SAMO: Windfall Tax on Retail Chains Would Drive Up Consumer Prices

SAMO: Windfall Tax on Retail Chains Would Drive Up Consumer Prices
Stock photo by TASR

Bratislava, August 4 (TASR) - A proposal to introduce a windfall tax on retail chains is an exercise in populism, which, if implemented, would translate into a hike of food prices and might also undermine the employment, wages, and investments in the development of supplier businesses in regions, TASR was told by the Slovak Modern Retail Alliance (SAMO) chair Martin Krajcovic on Friday.

Krajcovic spoke in response to Thursday's (August 3) statements by Voice-SD member Branislav Becik, who had proposed the introduction of the windfall tax for retail chains.

"A previous attempt to tax retail chains was seen already during the government of Peter Pellegrini (Voice-SD, 2018-20), when the Finance Ministry established that this food tax increased the prices of foods and because of this measure the Slovak consumers paid €50 million more in food prices in January 2019 alone in a year-on-year comparison," said Krajcovic.

He added that the price regulation has been embraced also by Hungary, for instance, and it resulted in Hungary seeing the highest inflation within the EU.

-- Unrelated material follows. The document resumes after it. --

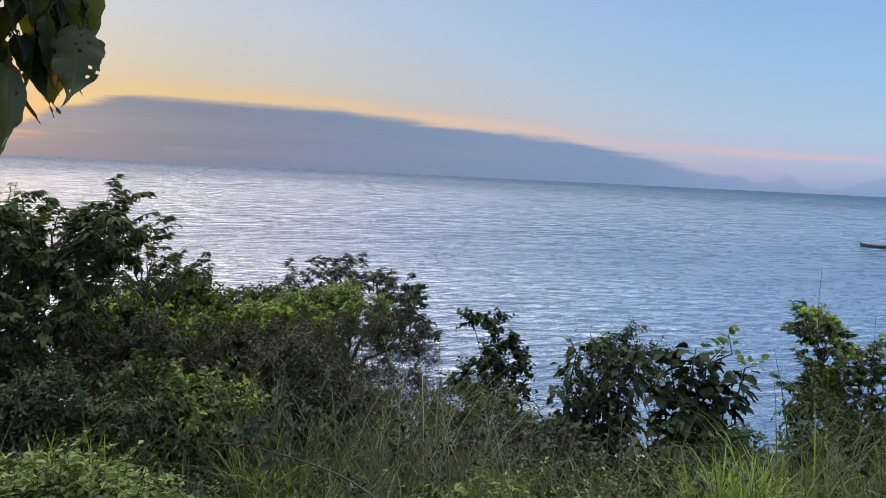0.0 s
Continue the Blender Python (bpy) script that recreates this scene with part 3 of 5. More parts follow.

A developed Europe takes the path of compensations not regulation. According to Krajcovic, retail chains see average profit of 4 percent, which is less than profits in other sectors of the economy.

Since the onset of the crisis, procuring prices for retail goods have gone up more steeply on average than sale prices have gone for consumers, evidence in Krajcovic's view that the retails have been cushioning the inflation in Slovakia.

"If the windfall tax were introduced, it might jeopardise also Slovak food producers, as the Slovak foods are more expensive on average than foreign equivalents. Windfall tax compensation might then be shifted also onto the producer, who would be forced to sell the products at a lower price or be pushed off shelves by foreign competition," said Krajcovic.

He added that instead of engaging in populism, political parties should seek ways to support domestic production.